Between Borders and Uncertainty: Families Rebuild Hope After the Cambodia–Thailand Conflict

For Na and her parents, safety now looks like a temporary shelter, shared toilets, and a learning space made of tarpaulin and hope.
Their home sits only a 30-minute drive from Preah Vihear Temple, a place known for its history and beauty. Yet the distance feels impossible to cross.
“Villagers said the heavy weapon fire has stopped, but there are still handgun shots. Soldiers are still patrolling near the border. We’re too scared to go back,” her mother said, speaking just one day after a ceasefire agreement had been declared.
For now, the family waits in a safety camp, caught between relief that the worst violence has subsided and fear that it could return.
“The programme helps ease things a little,” she explained softly. “Since we left our village, the children haven’t been able to study. When they can’t study, it’s hard. But here, the team announced they could join learning activities and they even received toys. So now, our children don’t go playing in the nearby water anymore, it’s too dangerous.”
A Neutral Response Focused on People
Across both sides of the border, humanitarian needs have been significant. The response led by World Vision has remained firmly neutral and needs-based, supporting communities affected by the crisis regardless of nationality, ethnicity, or political context.
Because when conflict disrupts daily life, children’s needs are universal.
They need safety. Stability. Routine. Care.
And someone to stand with them while uncertainty continues.

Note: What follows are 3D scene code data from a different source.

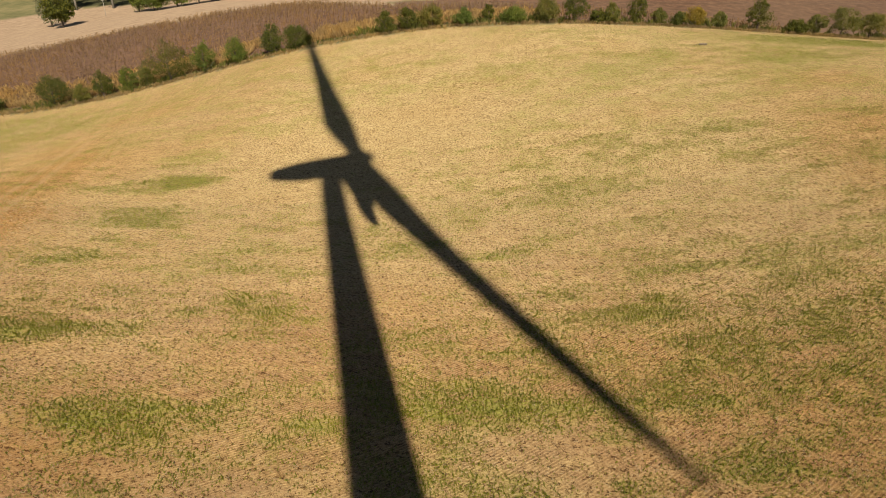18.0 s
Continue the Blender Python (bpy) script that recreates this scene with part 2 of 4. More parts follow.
def leaf_material(name, dark, light, rough=0.6, scale=0.5):
    m, n, b = material(name, rough)
    g = n.nodes.new("ShaderNodeNewGeometry")
    c = ramp(n, g.outputs["Random Per Island"], (0.0, dark), (1.0, light))
    c = mixed(n, ramp(n, noise_at(n, scale, 2), (0.35, (0, 0, 0)), (0.7, (1, 1, 1))), c, mixed(n, 1.0, c, (1.25, 1.12, 0.8), "MULTIPLY"))
    o = n.nodes.new("ShaderNodeObjectInfo")
    c = mixed(n, ramp(n, o.outputs["Random"], (0, (0, 0, 0)), (1, (0.5, 0.5, 0.5))), c, mixed(n, 1.0, c, (1.3, 1.05, 0.7), "MULTIPLY"))
    c = mixed(n, 1.0, c, ramp(n, attribute(n, "tone"), (0.0, (1, 1, 1)), (0.05, (0.5, 0.56, 0.55)), (0.55, (1.0, 1.0, 0.95)), (0.85, (1.25, 1.2, 0.95)), (1.0, (1.55, 1.4, 0.95))), "MULTIPLY")
    n.links.new(c, b.inputs["Base Color"])
    t = n.nodes.new("ShaderNodeBsdfTranslucent")
    n.links.new(mixed(n, 1.0, c, (1.4, 1.5, 0.7), "MULTIPLY"), t.inputs["Color"])
    s = n.nodes.new("ShaderNodeMixShader")
    s.inputs[0].default_value = 0.22
    n.links.new(b.outputs[0], s.inputs[1])
    n.links.new(t.outputs[0], s.inputs[2])
    n.links.new(s.outputs[0], n.nodes["Material Output"].inputs["Surface"])
    return m


def plain(name, color, rough=0.7, grain=0.15, scale=3.0):
    m, n, b = material(name, rough)
    lo, hi = tuple(v * (1 - grain) for v in color), tuple(min(1, v * (1 + grain)) for v in color)
    n.links.new(ramp(n, noise_at(n, scale, 5), (0.3, lo), (0.7, hi)), b.inputs["Base Color"])
    bumped(n, b, noise_at(n, scale * 6, 3), 0.2, 0.02)
    return m


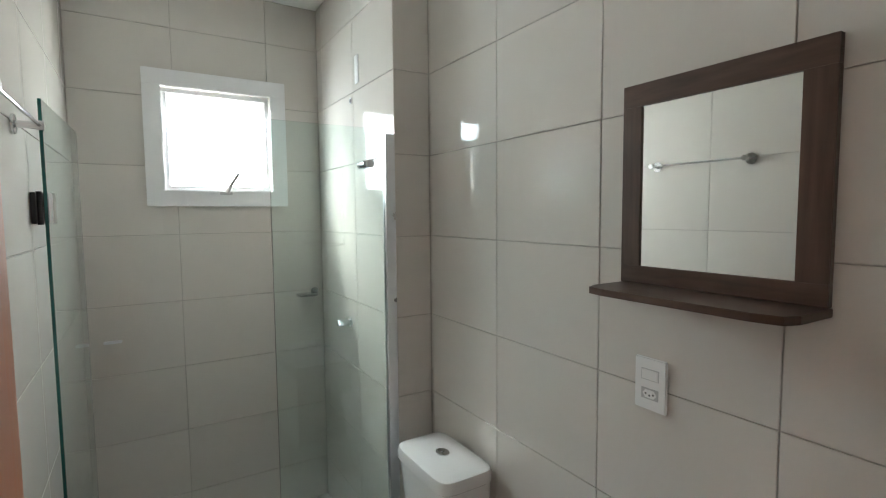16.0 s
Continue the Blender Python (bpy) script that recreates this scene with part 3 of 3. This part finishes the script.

Cambodia: Reaching Families Displaced from Home
In Cambodia, World Vision Cambodia has been supporting families displaced by the border tensions across provinces including Banteay Meanchey, Preah Vihear, Siem Reap, Battambang, and Oddar Meanchey.
As of January 2026, approximately 140,000 people have been reached, including 50,000 children, as well as pregnant and breastfeeding women, older persons, and people living with disabilities.
Support has focused on the priorities families themselves identified:
- Child protection and psychosocial support for children experiencing fear and disruption
- Cash assistance to help families meet urgent daily needs with dignity
- Emergency shelter materials and essential household items
- Water, sanitation and hygiene (WASH) services
- Access to temporary education and health support
World Vision assistance has covered nearly half of displacement sites in affected areas, an important contribution in a rapidly evolving humanitarian situation.
To ensure support reached those most in need, World Vision Cambodia co-led a national Rapid Needs Assessment with partners, identifying priority gaps and vulnerable households so assistance could be targeted fairly and effectively.
At the same time, additional resources are being mobilised to protect the nutrition and health of young children and mothers. This includes:
- Supplementary feeding and micronutrient support for children under five
- Nutrition support for pregnant and breastfeeding women in safety centres
- Essential care for newborn babies born during displacement
Because even in crisis, life continues. Babies are born. Children grow. Families endure.
Thailand: Relief, Protection, and the Path to Recovery

On the Thai side, the situation has eased somewhat following the ceasefire announced on 27 December 2025. Yet conditions remain fragile across several border provinces, where communities are still required to remain ready for evacuation if tensions escalate again.
Although some families have returned home, many, especially children, older persons, and people with disabilities, continue to need support. Health facilities are not fully operational in some areas, and several schools remain partially closed, forcing children into online learning environments that are often inadequate and isolating.
In response, World Vision Foundation of Thailand provided humanitarian assistance between 8 December 2025 and 6 January 2026 across multiple border provinces.
Key impacts include:
- 22,299 people reached across 62 evacuation centres in five provinces, Including 5,565 children and 16,734 adults
- Distribution of essential supplies such as drinking water, food, rice, milk, survival kits, and hygiene items
- Child-Friendly Space activities in 32 evacuation centres, supporting 3,094 children with psychosocial care, safe play, and learning opportunities
- Activities for 96 parents and caregivers, including stress-relief sessions, livelihood skills, and parent-child bonding activities
These interventions aim not only to meet immediate needs but also to restore a sense of normalcy, something children urgently require after experiencing displacement and fear.
As conditions gradually stabilise, the response is shifting toward early recovery. This includes following up with families returning home, strengthening community resilience, and capturing lessons learned to improve child protection systems in future emergencies.

The Invisible Impact: Fear, Loss, and Resilience
Numbers help us understand scale, but they cannot fully capture what families carry inside.
Children who wake up at night remembering loud explosions.
Parents worrying about lost income and uncertain futures.
Communities navigating the tension between hope and caution.
Yet there is also resilience.
Children laughing again in temporary learning spaces.
Mothers supporting one another in evacuation centres.
Families rebuilding routines from almost nothing.
Across Cambodia and Thailand, the goal remains the same: to protect children, support families, and help communities recover safely and with dignity.
For Na’s family, peace still feels fragile. Their home remains out of reach.
But for now, they have shelter. Clean water. A safe place for their daughter to learn.
And sometimes, in the middle of displacement, that is where hope quietly begins.